The computing power of the Kempner AI cluster enables training of the popular Meta Llama 3.1 8B and Meta Llama 3.1 70B with one trillion tokens in about two weeks and three months, respectively.

Research & Engineering Team

About

The Kempner Institute has assembled a Research & Engineering team, led by Kempner Senior Director of AI/ML Research Engineering Max Shad. The Research & Engineering team is a cross-disciplinary group of research scientists and research engineers covering a wide spectrum of research areas and engineering knowledge. With deep expertise in computational neuroscience, machine learning, engineering and high-performance computing, the team is uniquely positioned for novel research in large-scale natural and artificial intelligence research.

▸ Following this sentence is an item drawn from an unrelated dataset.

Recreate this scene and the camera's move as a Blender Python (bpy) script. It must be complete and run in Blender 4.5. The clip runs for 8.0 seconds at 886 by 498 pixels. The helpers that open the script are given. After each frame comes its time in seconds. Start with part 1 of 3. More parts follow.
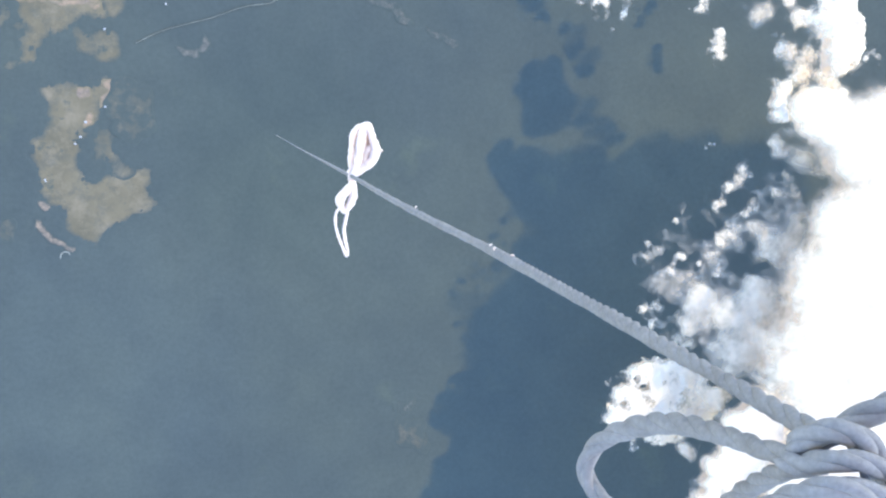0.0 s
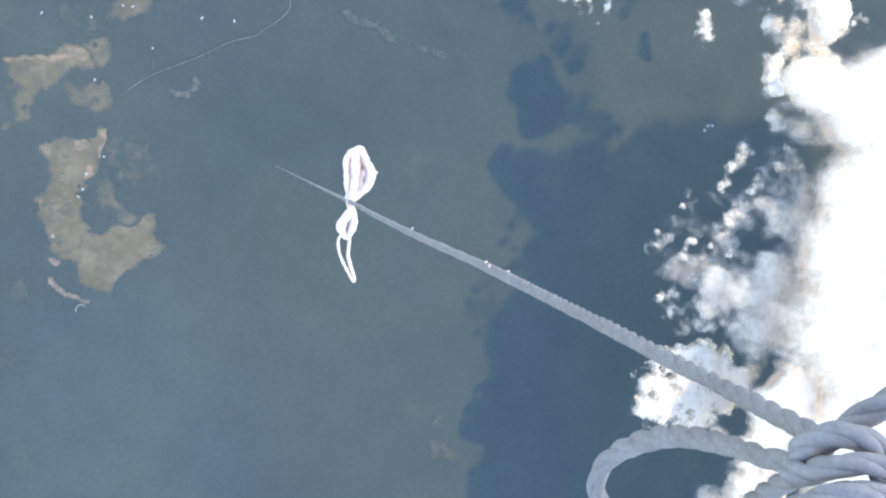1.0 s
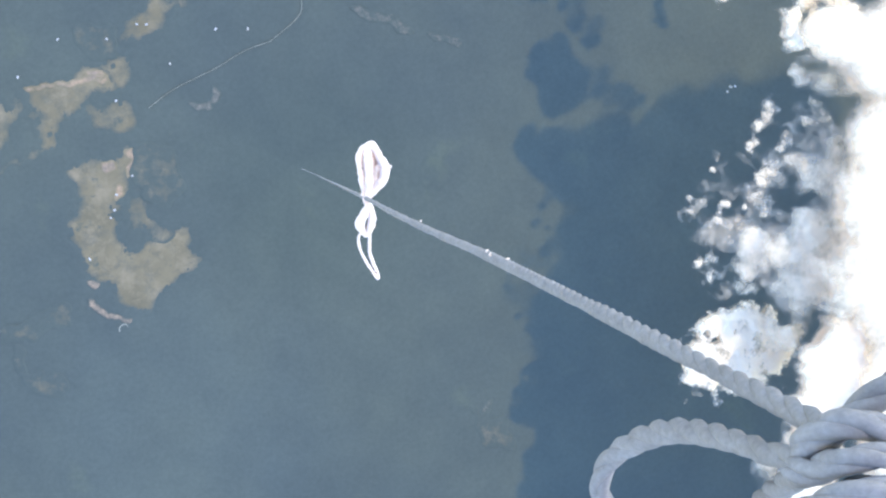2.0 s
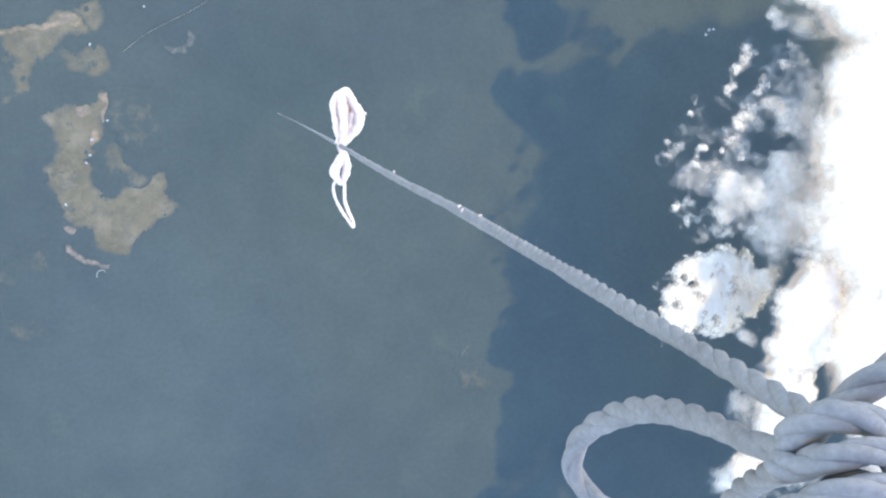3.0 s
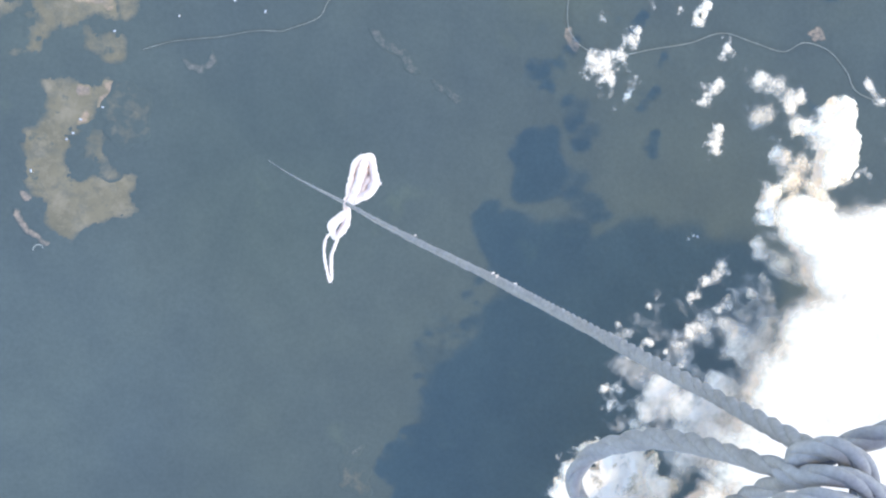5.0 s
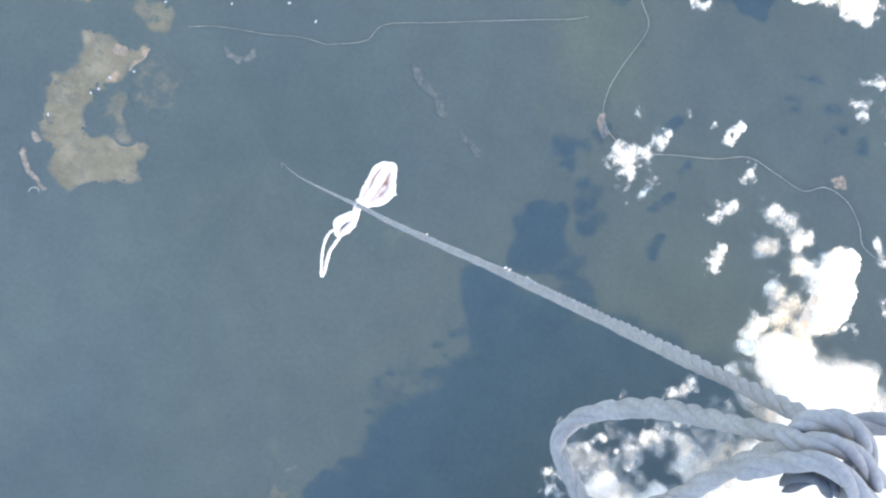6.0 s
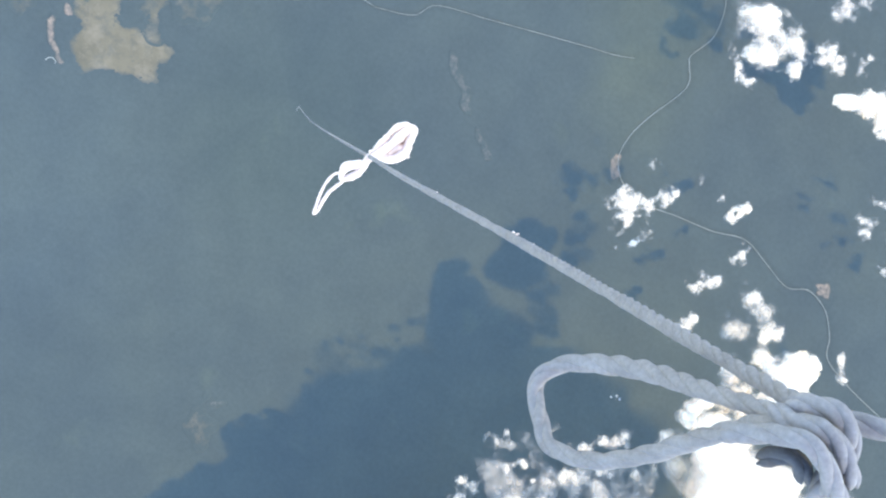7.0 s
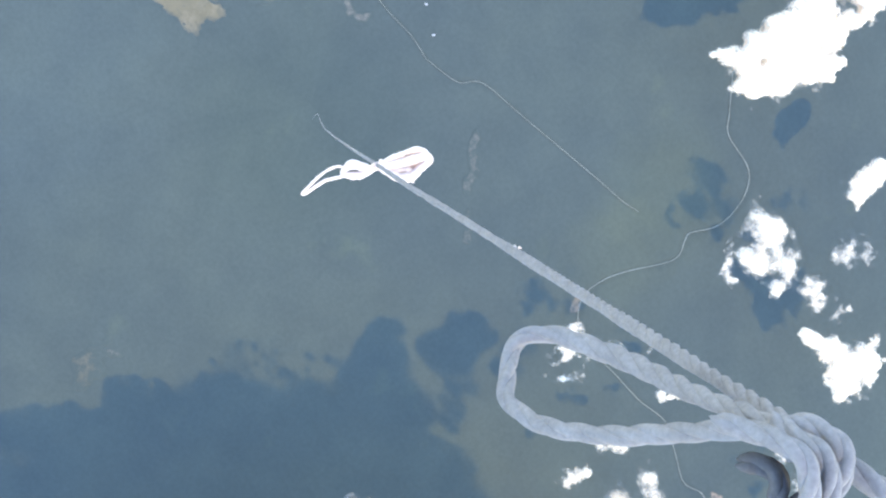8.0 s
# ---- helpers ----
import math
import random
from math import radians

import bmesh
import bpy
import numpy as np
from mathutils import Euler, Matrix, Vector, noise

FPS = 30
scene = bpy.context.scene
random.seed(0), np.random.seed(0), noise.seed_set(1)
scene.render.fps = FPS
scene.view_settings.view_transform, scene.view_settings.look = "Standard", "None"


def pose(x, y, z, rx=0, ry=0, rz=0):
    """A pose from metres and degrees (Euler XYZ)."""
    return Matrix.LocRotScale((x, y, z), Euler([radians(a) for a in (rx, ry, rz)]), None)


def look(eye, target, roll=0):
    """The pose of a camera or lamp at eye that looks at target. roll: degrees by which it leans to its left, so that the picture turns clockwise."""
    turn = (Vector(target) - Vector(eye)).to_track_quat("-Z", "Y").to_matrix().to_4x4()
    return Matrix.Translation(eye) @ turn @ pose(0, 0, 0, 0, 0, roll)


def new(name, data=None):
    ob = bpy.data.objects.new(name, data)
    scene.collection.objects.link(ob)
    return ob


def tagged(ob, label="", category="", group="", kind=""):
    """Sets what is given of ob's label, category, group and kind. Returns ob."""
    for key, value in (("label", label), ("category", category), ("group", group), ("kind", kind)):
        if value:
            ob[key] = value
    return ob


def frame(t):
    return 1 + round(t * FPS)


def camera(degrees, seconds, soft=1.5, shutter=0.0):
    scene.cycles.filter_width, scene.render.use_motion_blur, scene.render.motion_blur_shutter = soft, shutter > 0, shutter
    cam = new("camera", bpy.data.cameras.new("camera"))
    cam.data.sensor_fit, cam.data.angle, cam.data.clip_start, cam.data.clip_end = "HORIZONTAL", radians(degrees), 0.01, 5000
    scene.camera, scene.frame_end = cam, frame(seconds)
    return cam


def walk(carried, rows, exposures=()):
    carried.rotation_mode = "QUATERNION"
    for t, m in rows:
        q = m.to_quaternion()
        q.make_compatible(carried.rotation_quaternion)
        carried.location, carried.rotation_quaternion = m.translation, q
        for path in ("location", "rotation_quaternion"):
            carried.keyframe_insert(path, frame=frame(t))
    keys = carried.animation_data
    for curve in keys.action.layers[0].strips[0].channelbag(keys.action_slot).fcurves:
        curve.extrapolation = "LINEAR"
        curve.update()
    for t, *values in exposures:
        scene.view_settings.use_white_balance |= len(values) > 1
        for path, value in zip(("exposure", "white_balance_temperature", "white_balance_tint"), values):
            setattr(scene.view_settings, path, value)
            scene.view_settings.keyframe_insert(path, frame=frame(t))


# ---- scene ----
# The camera hangs beside a rope under a balloon and turns round it, looking down on forest, fields and cumulus.
# The origin lies on the rope where the white bow is tied; the ground is 3.9 km below.
cam = camera(40.0, 8.0, soft=2.2)
walk(cam, [
    (0, pose(-0.0896, 0.0528, 1.2892, -5.627, -8.294, -1.417)),
    (0.5, pose(-0.0871, 0.0556, 1.2853, -5.271, -8.975, -4.862)),
    (1, pose(-0.0828, 0.0556, 1.2845, -4.137, -8.343, -7.903)),
    (1.2, pose(-0.0793, 0.0547, 1.2797, -3.921, -8.130, -9.096)),
    (2.3, pose(-0.0635, 0.0517, 1.2577, -4.258, -7.014, -14.123)),
    (2.5, pose(-0.0612, 0.0508, 1.2522, -4.821, -7.105, -14.146)),
    (3, pose(-0.0636, 0.0546, 1.2541, -6.550, -8.163, -13.522)),
    (3.5, pose(-0.0741, 0.0594, 1.2690, -7.313, -9.265, -10.521)),
    (4, pose(-0.0852, 0.0586, 1.2823, -6.986, -9.540, -5.418)),
    (4.5, pose(-0.0971, 0.0541, 1.2985, -5.871, -9.242, 0.870)),
    (5, pose(-0.1013, 0.0419, 1.2994, -4.480, -8.653, 7.434)),
    (5.2, pose(-0.1029, 0.0358, 1.3004, -3.987, -8.546, 10.658)),
    (6.3, pose(-0.1063, 0.0097, 1.3042, -4.689, -7.799, 26.792)),
    (6.5, pose(-0.1047, 0.0063, 1.3016, -5.269, -7.561, 30.115)),
    (7, pose(-0.1060, -0.0042, 1.3053, -7.107, -7.131, 39.502)),
    (7.5, pose(-0.1010, -0.0153, 1.2999, -7.800, -6.552, 50.067)),
    (8, pose(-0.0892, -0.0341, 1.2967, -6.797, -6.129, 64.254)),
], exposures=[(0.0, 1.27, 6830, 10), (0.5, 1.18, 6830, 10), (1.0, 1.19, 6830, 10), (2.5, 1.32, 6890, 10), (3.0, 1.23, 6830, 10), (3.5, 1.15, 6830, 10), (4.0, 1.05, 6830, 10), (4.5, 1.05, 6830, 10), (5.0, 1.24, 6860, 10), (5.2, 1.30, 6870, 10), (6.5, 1.44, 6970, 9), (7.5, 1.47, 7020, 9), (8.0, 1.50, 6990, 9)])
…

Members of the Kempner’s Research & Engineering team at the watch party for the distributed inference of the Llama 3.1 405B model on H100 GPUs.

The R&E team consists of ML Research Scientists, ML Research Engineers, GPU Computing Engineers, Data Architects, AI Research Computing Engineers, Project Managers, and Engineering Fellows/Interns. These experts have a range of skill sets, and undertake projects on a engineering/research continuum.

The team works as a collaborative unit and engages directly with the Kempner’s faculty, fellows and students. Together, they apply insights from cutting-edge scientific research in AI architectures and computing hardware architectures. This includes developing novel AI approaches that may provide insight about the brain to training and fine-tuning large language models, optimizing their performance at scale. The team draws on specializations in computational neuroscience, machine learning, scientific programming, software engineering, cloud computing, and GPU architecture.

Learn more about the R&E team

Advancing the state-of-the-art through open science

The Research & Engineering team leads the Kempner’s efforts to operationalize its commitment to open science by curating data sets, creating reproducible models, and ensuring all Kempner science and research is publicly accessible. This work is essential to ensuring Kempner research is available for the larger academic research community to leverage and build upon, thus advancing the state-of-the-art in the field of intelligence research.

The Kempner’s Research & Engineering team’s overarching role is to:

Operationalize the Kempner’s mission to advance the state-of-the-art by moving things from small scale prototypes to large scale disseminated science.
Teach Kempner researchers and students best practices for utilizing the Kempner AI cluster, empowering them to make the most effective possible use of the Kempner’s hardware and ensuring their ability to share their open-source work on the Kempner’s GitHub and Hugging Face channels.
Collaborate internally within the R&E team, as well as across Kempner labs and research teams, to operationalize and advance the Kempner projects.
Preserve and provide access to the Kempner’s institutional memory, and apply it in practice to new projects and across the Kempner research community.

Green High Performance Computing

The Kempner’s AI cluster resides in the Massachusetts Green High Performance Computing Center (MGHPCC), a modern datacenter in western Massachusetts shared by the Boston-area universities.